How does that saying go? Go big or go home? Or instead you could just go big and put on a major runway show. If you have outsized ambitions for your brand, then maybe you have to act like you’re already there, because who knows? Maybe you already are—or at least are on your way to it. The Haderlump show certainly exhibited a bravura confidence about what it was saying, and it was big, big, big in doing so. As were the label’s clothes, which drew on a gritty, urban retelling of mid-century elegance, all broad shoulders, whittled waistlines, and flowing yet structured tailoring in shades of weathered and worn blacks and grays—and that was just the men’s.
Haderlump’s creative director Johann Ehrhardt, the showman of Berlin Fashion Week, took us late at night to the edge of the city to the gargantuan S Bahn Werk Schöneweide train depot, which he’d styled complete with a suburban station platform, on which one model stood forlornly waiting, one imagines, for the next service into the big bad city. (Somewhat of a PTSD moment for me witnessing this, what with the amount of times I’ve been similarly waiting, and waiting, and waiting, thanks to New York’s MTA.)
“You have to create a bigger picture,” said Ehrhardt moments after his show had finished. “So from the set design, the lights, the atmosphere—everything—the whole fashion show needs to be one image, a bit like the theater.” Given that last season Ehrhardt gathered everyone together at Tempelhof airport, one might think that he has a thing for travel, and he does, just not in the way you (or indeed I) might have imagined. The whole train thing started for Ehrhardt, rather surprisingly, with a story about Mahatma Gandhi, who, sometime in the 1940s, had lost one of his shoes running to catch a train. Gandhi had promptly thrown the other one out to join his missing footwear. Asked why, Gandhi had replied, Ehrhardt related, that someone would need both shoes, not one. “It was a wonderful and unselfish thing to do,” he said. “It took a bigger, kinder view of things. And we all need to do that right now, especially with the way the world is.”
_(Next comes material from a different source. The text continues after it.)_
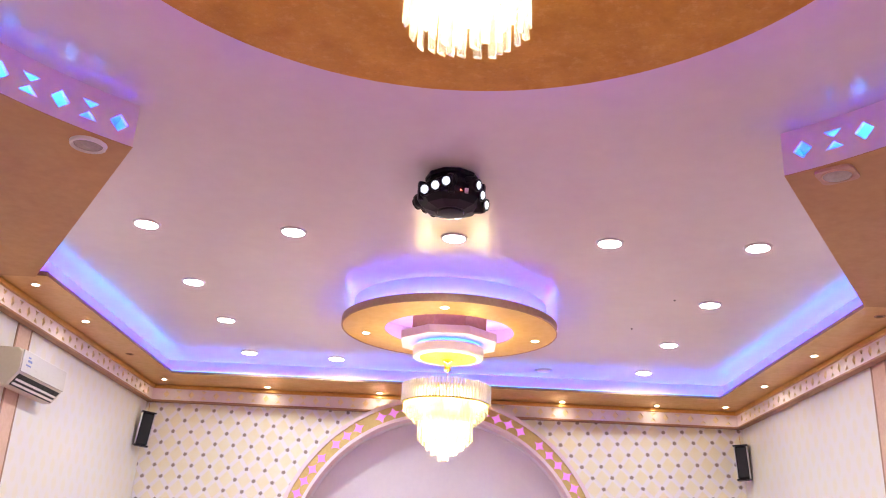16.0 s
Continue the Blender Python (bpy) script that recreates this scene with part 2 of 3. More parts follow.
def damask_paper():
    """Cream side-wall paper with faint pale yellow motifs."""
    k = Nodes("cream_damask_wallpaper")
    s = k.node("ShaderNodeSeparateXYZ", Vector=k.pos())
    u, v = k.math("DIVIDE", s.outputs[1], 0.2), k.math("DIVIDE", s.outputs[2], 0.28)
    a = k.math("SINE", k.math("MULTIPLY", k.math("ADD", u, v), math.pi))
    b = k.math("SINE", k.math("MULTIPLY", k.math("SUBTRACT", u, v), math.pi))
    w = k.math("ABSOLUTE", k.math("MULTIPLY", a, b))
    w = k.math("ADD", w, k.math("MULTIPLY_ADD", k.noise(28.0, 4.0), 0.9, -0.45))
    col = k.mix(k.ramp(w, 0.35, 0.75), (0.76, 0.74, 0.69), (0.76, 0.72, 0.58))
    col = k.mix(k.math("MULTIPLY", k.ramp(k.noise(1.3), 0.4, 0.7), 0.3), col, (0.74, 0.69, 0.63))
    k.put(k.b.inputs["Base Color"], col)
    k.b.inputs["Roughness"].default_value = 0.5
    k.bump(k.noise(90.0), 0.1)
    return k.mat


M_PAPER = lattice_paper()
M_FLECK = flecked_plaster()
M_RIM = painted("lilac_rim_paint", (0.76, 0.55, 0.66), (0.70, 0.49, 0.60), 0.5, 0.0, 2.0, 25.0, 0.05, spec=0.2)
M_SIDE = damask_paper()


# ---------------------------------------------------------------- mesh helpers
def part(name, bm, material, parent=None, label=""):
    """Links a bmesh (or a mesh) as one object under a parent."""
    if isinstance(bm, bmesh.types.BMesh):
        me = bpy.data.meshes.new(name)
        bmesh.ops.recalc_face_normals(bm, faces=bm.faces)
        bm.to_mesh(me)
        bm.free()
    else:
        me = bm
    if not me.materials:
        me.materials.append(material)
    ob = new(name, me)
    if parent:
        ob.parent = parent
    return tagged(ob, label)


def thing(name, at, label, category, group="", kind="", rz=0.0):
    ob = new(name)
    ob.empty_display_size = 0.05
    ob.matrix_basis = pose(*at, 0, 0, rz)
    return tagged(ob, label, category, group, kind)


def smooth(ob, angle=35):
    for p in ob.data.polygons:
        p.use_smooth = True
    ob.data.set_sharp_from_angle(angle=radians(angle))
    return ob


def box(x0, x1, y0, y1, z0, z1, bevel=0.0, bm=None):
    bm = bm or bmesh.new()
    made = bmesh.ops.create_cube(bm, size=1, matrix=Matrix.Translation(((x0 + x1) / 2, (y0 + y1) / 2, (z0 + z1) / 2)) @ Matrix.Diagonal((x1 - x0, y1 - y0, z1 - z0, 1)))
    if bevel:
        edges = list({e for v in made["verts"] for e in v.link_edges})
        bmesh.ops.bevel(bm, geom=edges, offset=bevel, segments=2, affect="EDGES", profile=0.5)
    return bm


def slab(points, z0, z1):
    """A flat prism over a plan outline."""
    bm = bmesh.new()
    f = bm.faces.new([bm.verts.new((x, y, z0)) for x, y in points])
    top = bmesh.ops.extrude_face_region(bm, geom=[f])
    bmesh.ops.translate(bm, vec=(0, 0, z1 - z0), verts=[v for v in top["geom"] if isinstance(v, bmesh.types.BMVert)])
    return bm


def lathe(profile, segments=48, bm=None, centre=(0, 0), closed=False):
    """Turns a profile of (radius, height) round the z axis; a radius of 0 makes a tip."""
    bm = bm or bmesh.new()
    rings = []
    for r, z in profile:
        if r < 1e-6:
            rings.append([bm.verts.new((centre[0], centre[1], z))] * segments)
        else:
            rings.append([bm.verts.new((centre[0] + r * math.cos(2 * math.pi * i / segments), centre[1] + r * math.sin(2 * math.pi * i / segments), z)) for i in range(segments)])
    pairs = list(zip(rings, rings[1:])) + ([(rings[-1], rings[0])] if closed else [])
    for a, b in pairs:
        for i in range(segments):
            j = (i + 1) % segments
            vs = list(dict.fromkeys((a[i], a[j], b[j], b[i])))
            if len(vs) > 2:
                bm.faces.new(vs)
    return bm


def annulus(c_in, r_in, c_out, r_out, z0, z1, segments=128):
    """A flat ring whose inner and outer circles may have different centres."""
    bm = bmesh.new()
    loops = []
    for (cx, cy), r, z in ((c_in, r_in, z0), (c_out, r_out, z0), (c_out, r_out, z1), (c_in, r_in, z1)):
        loops.append([bm.verts.new((cx + r * math.cos(2 * math.pi * i / segments), cy + r * math.sin(2 * math.pi * i / segments), z)) for i in range(segments)])
    for a, b in zip(loops, loops[1:] + loops[:1]):
        for i in range(segments):
            j = (i + 1) % segments
            bm.faces.new((a[i], a[j], b[j], b[i]))
    return bm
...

Perhaps that’s why this show with all its bells and whistles worked, because at the end of the day, it wasn’t just about flexing brand muscle, but also trying to find a way to connect to some idea of where we are in the here and now; to bring a little emotion and sensitivity to the proceedings. And if Ehrhardt understands how to amp up the drama in his presentation, he also knows how to do it with his clothes. The Gandhi tale was what took him to the mid-20th century, so what resulted, he says, was thinking about, “the decades of the ’30s, the ’40s, and the ’50s, people rushing about in a station dressed in clothes from those eras, but wanting to make them look and feel modern.”
How did he do that? Certainly by giving everything—the men’s and women’s alike—a very Haderlump distressed and lived-in look; the crumpled wool sweeping overcoats whose hems trailed towards the floor, or the patch-washed slouchy jeans with their wide legs puddling around the feet. Other times, he’d mix ’50s heartthrob pin-up bomber jackets with a combo of fluid kilt-like skirting and voluminous trousers for the guys (that layering trick has been a recurring idea here in Berlin) with the same silhouette somewhat echoed with his sinuous women’s coats, with their snood-like hoods. That’s not all they shared. The very defined waist was for everyone, whether it came shaped by a corset—or not.